EXERCISE DESCRIPTION:
Copy each line of the data below exactly, leaving out pictures.

DATA:
——
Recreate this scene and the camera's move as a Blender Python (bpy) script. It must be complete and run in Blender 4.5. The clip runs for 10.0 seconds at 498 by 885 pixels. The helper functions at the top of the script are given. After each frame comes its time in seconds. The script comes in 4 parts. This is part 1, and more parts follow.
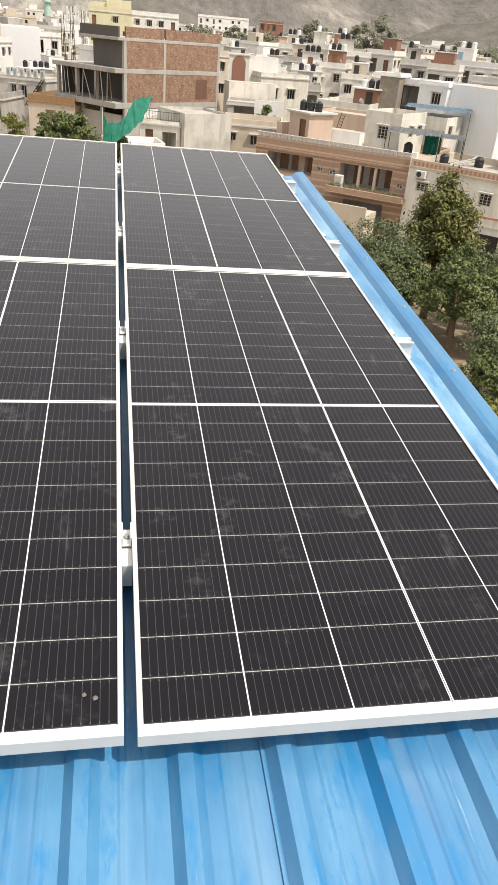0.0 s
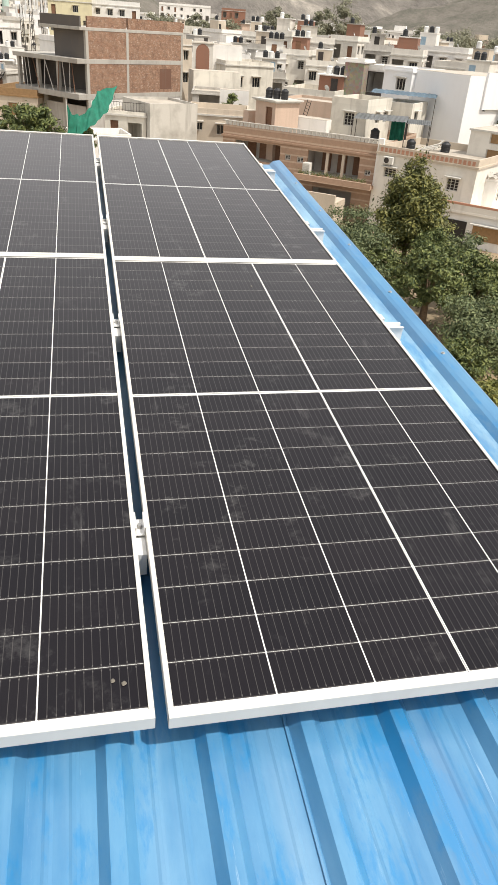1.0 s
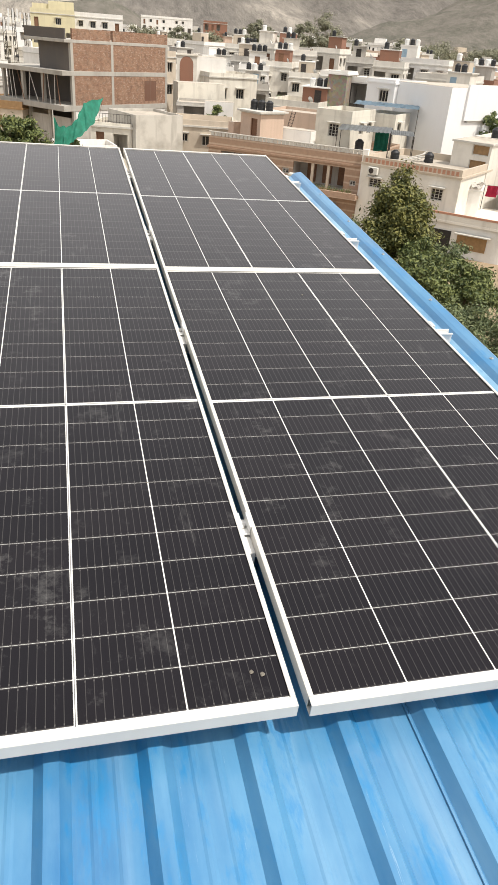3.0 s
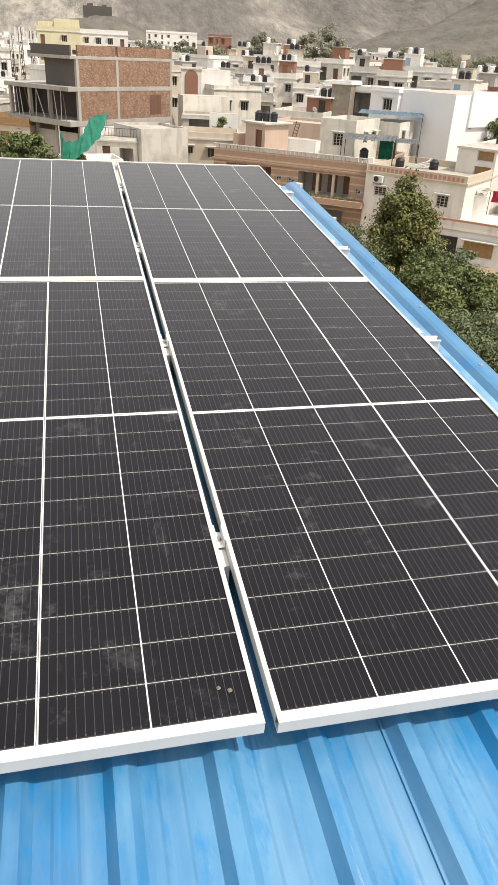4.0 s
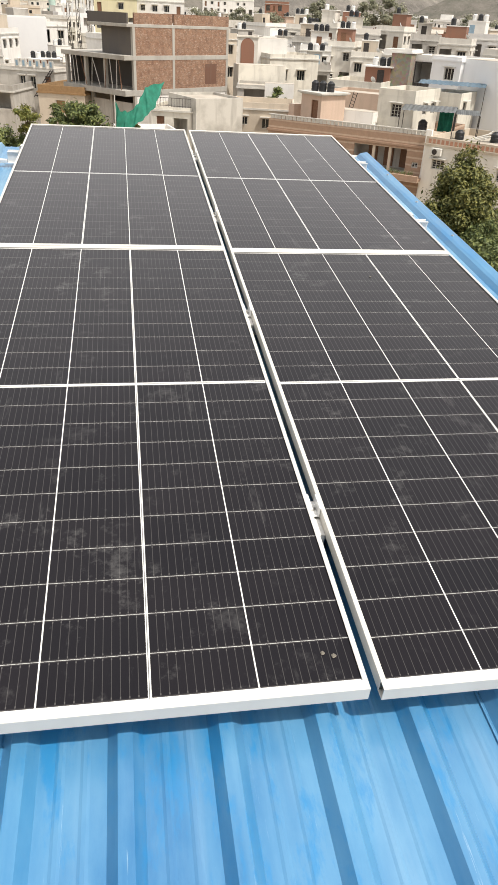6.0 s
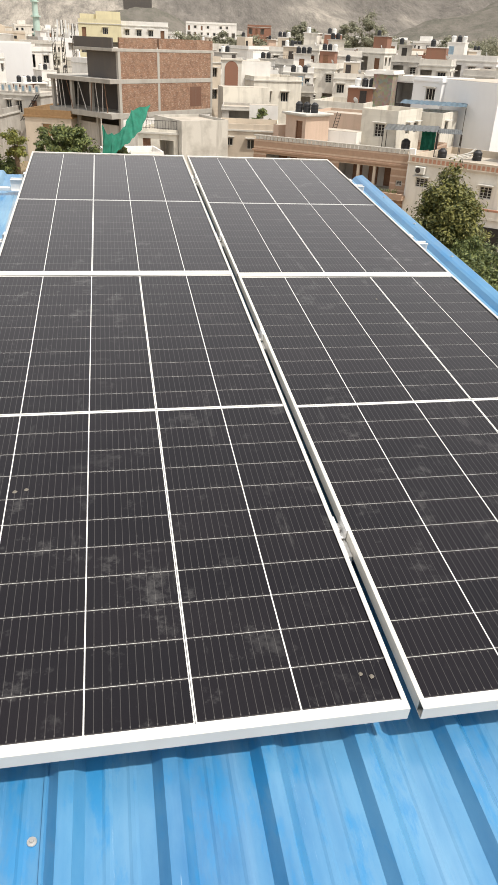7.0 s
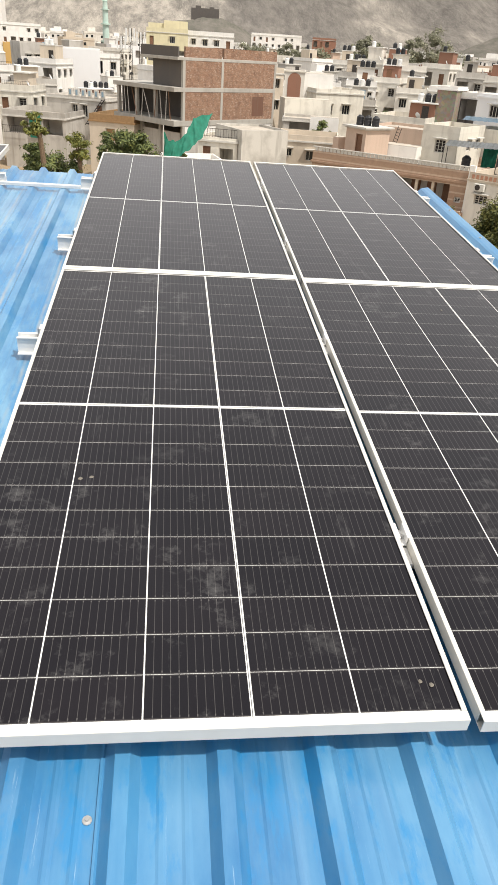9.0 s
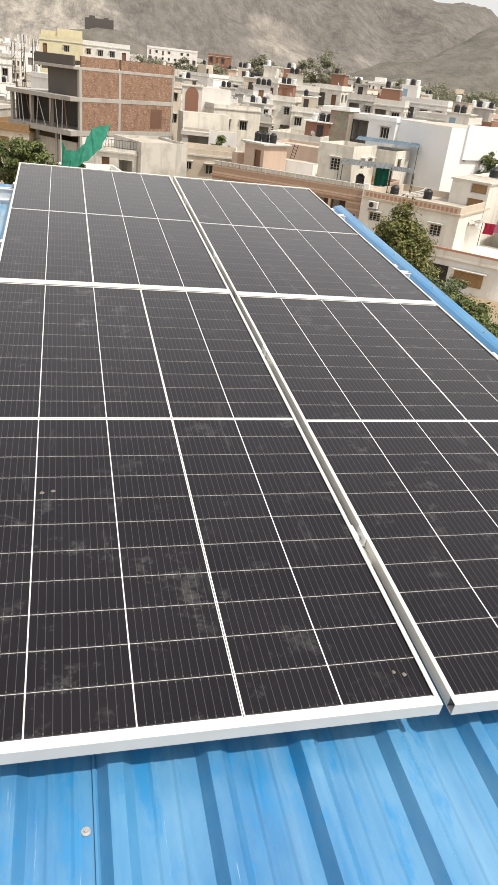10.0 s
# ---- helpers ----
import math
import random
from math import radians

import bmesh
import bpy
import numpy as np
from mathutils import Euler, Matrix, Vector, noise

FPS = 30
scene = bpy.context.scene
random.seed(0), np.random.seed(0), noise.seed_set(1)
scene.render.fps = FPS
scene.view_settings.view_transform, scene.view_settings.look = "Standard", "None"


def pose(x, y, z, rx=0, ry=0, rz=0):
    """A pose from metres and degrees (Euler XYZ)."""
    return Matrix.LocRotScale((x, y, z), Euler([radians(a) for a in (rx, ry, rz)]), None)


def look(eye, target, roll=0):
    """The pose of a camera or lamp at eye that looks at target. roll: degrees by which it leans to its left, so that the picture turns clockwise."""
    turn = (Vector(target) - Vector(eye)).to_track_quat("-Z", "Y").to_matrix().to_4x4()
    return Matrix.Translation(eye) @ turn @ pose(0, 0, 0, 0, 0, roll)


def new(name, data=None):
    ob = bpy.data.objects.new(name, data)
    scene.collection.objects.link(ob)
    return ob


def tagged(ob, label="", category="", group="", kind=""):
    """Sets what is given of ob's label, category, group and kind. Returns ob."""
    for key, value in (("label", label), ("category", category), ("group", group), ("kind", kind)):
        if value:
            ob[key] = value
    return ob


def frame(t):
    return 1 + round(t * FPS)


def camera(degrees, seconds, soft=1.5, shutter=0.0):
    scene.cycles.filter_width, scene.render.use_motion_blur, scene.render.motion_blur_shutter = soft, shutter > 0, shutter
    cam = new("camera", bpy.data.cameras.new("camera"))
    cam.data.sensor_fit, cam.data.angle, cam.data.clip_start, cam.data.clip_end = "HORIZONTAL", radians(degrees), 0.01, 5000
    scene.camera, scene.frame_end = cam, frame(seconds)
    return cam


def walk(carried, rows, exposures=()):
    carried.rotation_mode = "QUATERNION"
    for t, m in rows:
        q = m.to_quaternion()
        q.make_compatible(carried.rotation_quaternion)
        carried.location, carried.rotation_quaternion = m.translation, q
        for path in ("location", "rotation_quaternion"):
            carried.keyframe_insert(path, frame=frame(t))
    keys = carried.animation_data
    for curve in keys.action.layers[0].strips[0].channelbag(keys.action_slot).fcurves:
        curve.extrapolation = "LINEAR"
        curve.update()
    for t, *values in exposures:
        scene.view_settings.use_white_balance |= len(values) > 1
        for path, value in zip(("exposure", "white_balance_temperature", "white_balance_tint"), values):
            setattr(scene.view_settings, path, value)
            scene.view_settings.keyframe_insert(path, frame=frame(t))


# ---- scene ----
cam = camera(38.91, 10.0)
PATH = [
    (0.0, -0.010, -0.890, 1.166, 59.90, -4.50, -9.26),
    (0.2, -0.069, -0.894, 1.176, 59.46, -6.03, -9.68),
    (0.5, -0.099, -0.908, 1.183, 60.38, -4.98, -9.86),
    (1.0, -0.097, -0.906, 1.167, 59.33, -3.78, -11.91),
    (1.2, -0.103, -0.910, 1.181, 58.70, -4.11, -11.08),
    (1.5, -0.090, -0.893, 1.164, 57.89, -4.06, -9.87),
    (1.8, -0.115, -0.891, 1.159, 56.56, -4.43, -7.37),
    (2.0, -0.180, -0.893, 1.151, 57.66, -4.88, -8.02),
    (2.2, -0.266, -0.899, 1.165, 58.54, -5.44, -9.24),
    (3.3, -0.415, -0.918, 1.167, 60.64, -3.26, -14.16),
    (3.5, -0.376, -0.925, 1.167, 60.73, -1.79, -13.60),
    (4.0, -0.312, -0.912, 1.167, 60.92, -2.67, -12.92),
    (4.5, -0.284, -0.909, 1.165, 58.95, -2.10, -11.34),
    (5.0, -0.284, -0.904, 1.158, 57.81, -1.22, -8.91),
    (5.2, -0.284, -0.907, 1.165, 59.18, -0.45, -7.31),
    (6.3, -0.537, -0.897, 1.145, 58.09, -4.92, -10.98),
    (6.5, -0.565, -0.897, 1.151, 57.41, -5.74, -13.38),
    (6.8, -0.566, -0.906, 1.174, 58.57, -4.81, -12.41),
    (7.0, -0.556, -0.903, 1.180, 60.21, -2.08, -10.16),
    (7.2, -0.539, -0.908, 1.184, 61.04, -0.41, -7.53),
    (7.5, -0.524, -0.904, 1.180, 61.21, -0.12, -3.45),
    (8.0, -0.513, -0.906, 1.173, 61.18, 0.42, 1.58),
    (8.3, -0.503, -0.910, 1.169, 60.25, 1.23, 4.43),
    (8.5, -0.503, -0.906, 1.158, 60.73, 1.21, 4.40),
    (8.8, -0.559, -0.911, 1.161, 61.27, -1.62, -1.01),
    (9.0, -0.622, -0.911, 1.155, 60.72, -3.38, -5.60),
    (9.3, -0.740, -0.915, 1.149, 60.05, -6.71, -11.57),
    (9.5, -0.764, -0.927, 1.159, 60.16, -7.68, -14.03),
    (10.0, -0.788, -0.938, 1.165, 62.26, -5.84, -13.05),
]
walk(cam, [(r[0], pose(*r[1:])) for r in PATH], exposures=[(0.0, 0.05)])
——
OUTPUT OF THE EXERCISE:
Recreate this scene and the camera's move as a Blender Python (bpy) script. It must be complete and run in Blender 4.5. The clip runs for 10.0 seconds at 498 by 885 pixels. The helper functions at the top of the script are given. After each frame comes its time in seconds. The script comes in 4 parts. This is part 1, and more parts follow.
0.0 s
1.0 s
3.0 s
4.0 s
6.0 s
7.0 s
9.0 s
10.0 s
# ---- helpers ----
import math
import random
from math import radians

import bmesh
import bpy
import numpy as np
from mathutils import Euler, Matrix, Vector, noise

FPS = 30
scene = bpy.context.scene
random.seed(0), np.random.seed(0), noise.seed_set(1)
scene.render.fps = FPS
scene.view_settings.view_transform, scene.view_settings.look = "Standard", "None"


def pose(x, y, z, rx=0, ry=0, rz=0):
    """A pose from metres and degrees (Euler XYZ)."""
    return Matrix.LocRotScale((x, y, z), Euler([radians(a) for a in (rx, ry, rz)]), None)


def look(eye, target, roll=0):
    """The pose of a camera or lamp at eye that looks at target. roll: degrees by which it leans to its left, so that the picture turns clockwise."""
    turn = (Vector(target) - Vector(eye)).to_track_quat("-Z", "Y").to_matrix().to_4x4()
    return Matrix.Translation(eye) @ turn @ pose(0, 0, 0, 0, 0, roll)


def new(name, data=None):
    ob = bpy.data.objects.new(name, data)
    scene.collection.objects.link(ob)
    return ob


def tagged(ob, label="", category="", group="", kind=""):
    """Sets what is given of ob's label, category, group and kind. Returns ob."""
    for key, value in (("label", label), ("category", category), ("group", group), ("kind", kind)):
        if value:
            ob[key] = value
    return ob


def frame(t):
    return 1 + round(t * FPS)


def camera(degrees, seconds, soft=1.5, shutter=0.0):
    scene.cycles.filter_width, scene.render.use_motion_blur, scene.render.motion_blur_shutter = soft, shutter > 0, shutter
    cam = new("camera", bpy.data.cameras.new("camera"))
    cam.data.sensor_fit, cam.data.angle, cam.data.clip_start, cam.data.clip_end = "HORIZONTAL", radians(degrees), 0.01, 5000
    scene.camera, scene.frame_end = cam, frame(seconds)
    return cam


def walk(carried, rows, exposures=()):
    carried.rotation_mode = "QUATERNION"
    for t, m in rows:
        q = m.to_quaternion()
        q.make_compatible(carried.rotation_quaternion)
        carried.location, carried.rotation_quaternion = m.translation, q
        for path in ("location", "rotation_quaternion"):
            carried.keyframe_insert(path, frame=frame(t))
    keys = carried.animation_data
    for curve in keys.action.layers[0].strips[0].channelbag(keys.action_slot).fcurves:
        curve.extrapolation = "LINEAR"
        curve.update()
    for t, *values in exposures:
        scene.view_settings.use_white_balance |= len(values) > 1
        for path, value in zip(("exposure", "white_balance_temperature", "white_balance_tint"), values):
            setattr(scene.view_settings, path, value)
            scene.view_settings.keyframe_insert(path, frame=frame(t))


# ---- scene ----
cam = camera(38.91, 10.0)
PATH = [
    (0.0, -0.010, -0.890, 1.166, 59.90, -4.50, -9.26),
    (0.2, -0.069, -0.894, 1.176, 59.46, -6.03, -9.68),
    (0.5, -0.099, -0.908, 1.183, 60.38, -4.98, -9.86),
    (1.0, -0.097, -0.906, 1.167, 59.33, -3.78, -11.91),
    (1.2, -0.103, -0.910, 1.181, 58.70, -4.11, -11.08),
    (1.5, -0.090, -0.893, 1.164, 57.89, -4.06, -9.87),
    (1.8, -0.115, -0.891, 1.159, 56.56, -4.43, -7.37),
    (2.0, -0.180, -0.893, 1.151, 57.66, -4.88, -8.02),
    (2.2, -0.266, -0.899, 1.165, 58.54, -5.44, -9.24),
    (3.3, -0.415, -0.918, 1.167, 60.64, -3.26, -14.16),
    (3.5, -0.376, -0.925, 1.167, 60.73, -1.79, -13.60),
    (4.0, -0.312, -0.912, 1.167, 60.92, -2.67, -12.92),
    (4.5, -0.284, -0.909, 1.165, 58.95, -2.10, -11.34),
    (5.0, -0.284, -0.904, 1.158, 57.81, -1.22, -8.91),
    (5.2, -0.284, -0.907, 1.165, 59.18, -0.45, -7.31),
    (6.3, -0.537, -0.897, 1.145, 58.09, -4.92, -10.98),
    (6.5, -0.565, -0.897, 1.151, 57.41, -5.74, -13.38),
    (6.8, -0.566, -0.906, 1.174, 58.57, -4.81, -12.41),
    (7.0, -0.556, -0.903, 1.180, 60.21, -2.08, -10.16),
    (7.2, -0.539, -0.908, 1.184, 61.04, -0.41, -7.53),
    (7.5, -0.524, -0.904, 1.180, 61.21, -0.12, -3.45),
    (8.0, -0.513, -0.906, 1.173, 61.18, 0.42, 1.58),
    (8.3, -0.503, -0.910, 1.169, 60.25, 1.23, 4.43),
    (8.5, -0.503, -0.906, 1.158, 60.73, 1.21, 4.40),
    (8.8, -0.559, -0.911, 1.161, 61.27, -1.62, -1.01),
    (9.0, -0.622, -0.911, 1.155, 60.72, -3.38, -5.60),
    (9.3, -0.740, -0.915, 1.149, 60.05, -6.71, -11.57),
    (9.5, -0.764, -0.927, 1.159, 60.16, -7.68, -14.03),
    (10.0, -0.788, -0.938, 1.165, 62.26, -5.84, -13.05),
]
walk(cam, [(r[0], pose(*r[1:])) for r in PATH], exposures=[(0.0, 0.05)])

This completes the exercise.